El hombre que me tiene entre sus brazos ahora mismo es el responsable de lo que se suele calificar como una masacre. Y aun así sigo queriéndolo con todo mi corazón.
—Sería fantástico viajar a París —digo y aparto de mi mente todo lo relacionado con Al-Quadar. En su lugar, me concentro en la posibilidad alucinante de que mis cuadros puedan acabar expuestos en una galería de arte de verdad. Mis cuadros… Me resulta tan difícil de creer que no puedo evitar hacer una pregunta a Julian con voz cautelosa—: No le habrás dicho tú a don Bernard que hiciera esto, ¿no? ¿Ni habrás sobornado a su amigo?
Desde que Julian había aprovechado su tirón financiero para colarme en el selectísimo programa online de la Universidad de Stanford, no me extrañaría en absoluto que todo esto fuese cosa suya.
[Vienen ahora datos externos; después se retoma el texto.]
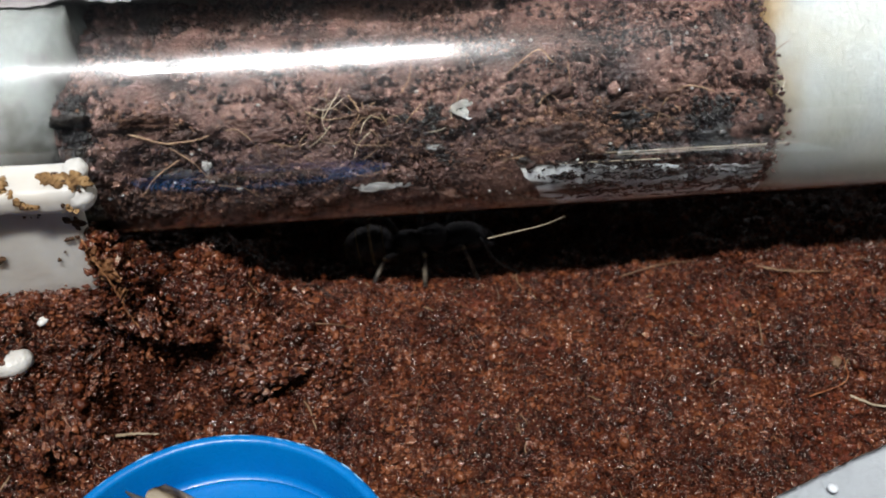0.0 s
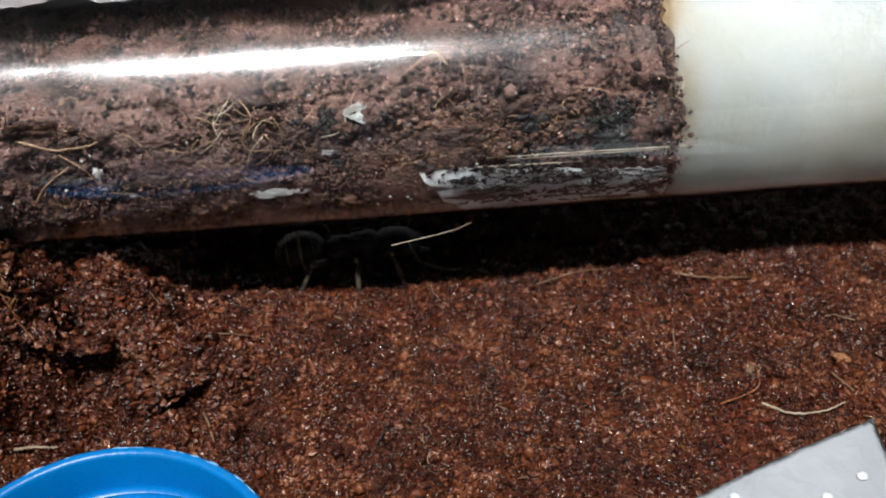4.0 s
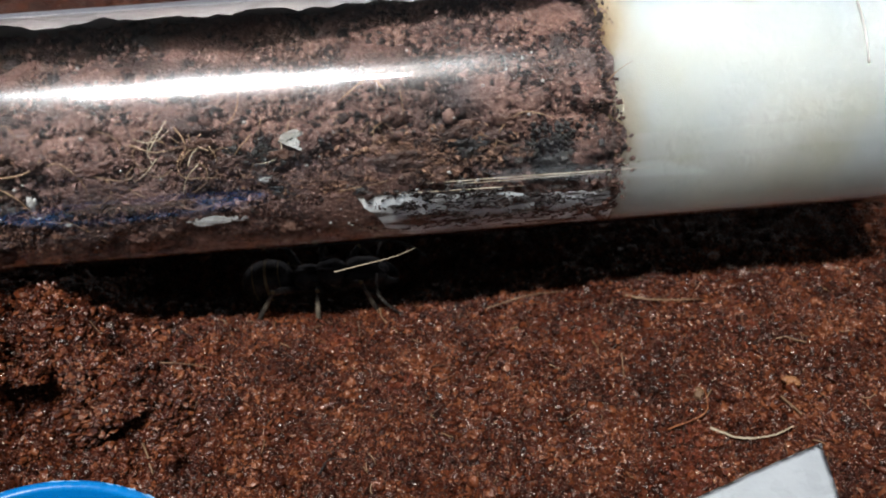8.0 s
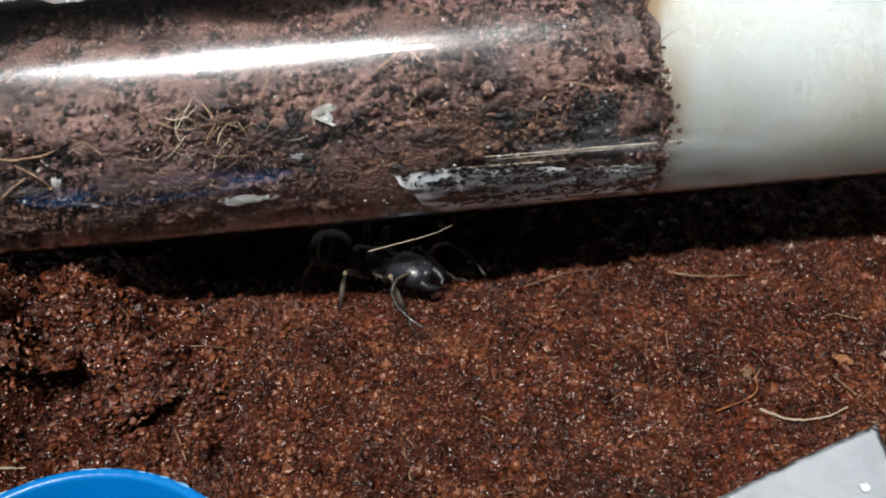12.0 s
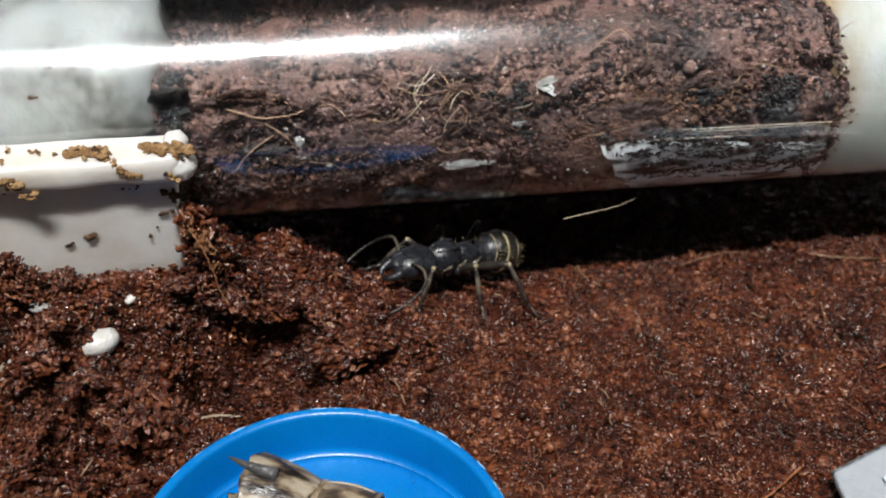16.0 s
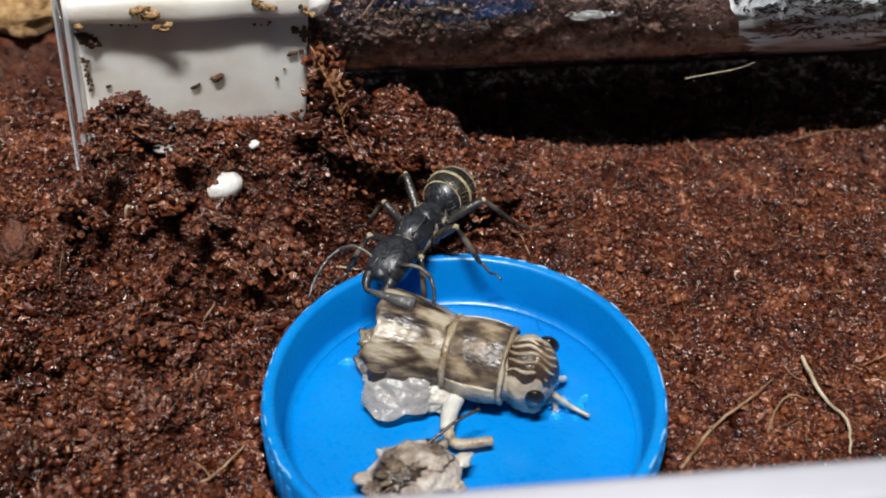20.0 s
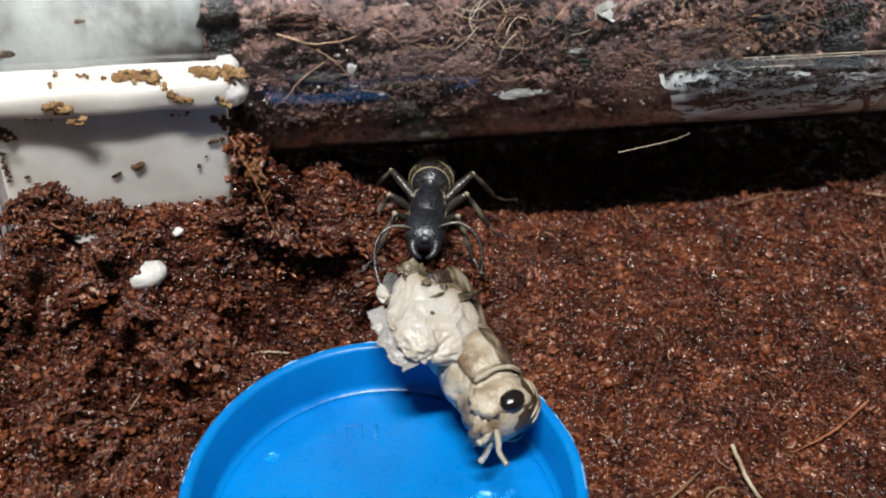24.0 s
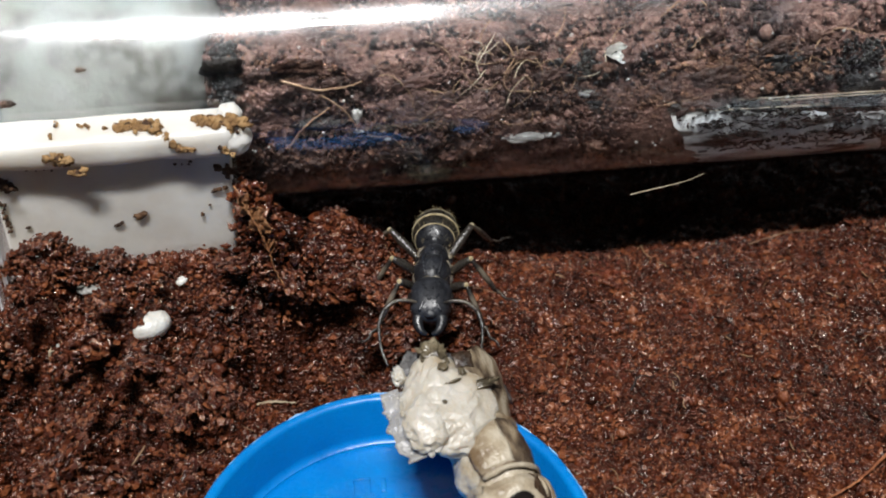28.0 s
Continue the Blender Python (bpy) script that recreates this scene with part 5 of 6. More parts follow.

—No, cariño —responde Julian, sonriendo aún más—. Te prometo que no he tenido nada que ver. Tu talento es auténtico y tu profesor lo sabe.
No me cuesta creerlo, aunque solo sea porque don Bernard lleva semanas encantado con mis cuadros. La oscuridad y la complejidad que advirtió en mi arte desde el principio se manifiesta ahora de una forma incluso más evidente. Pintar me ha ayudado a lidiar con las pesadillas y los ataques de pánico. El dolor s****l también, pero eso ya es otro tema.
Como no quiero dejarme llevar por ese estado psicológico de mierda, salto del regazo de Julian.
—Voy a contárselo a mis padres —le digo alegremente al dirigirme a la puerta—. Les hará mucha ilusión.
—Estoy seguro de que sí. —Me regala una última sonrisa antes de volver a concentrarse en la pantalla del ordenador.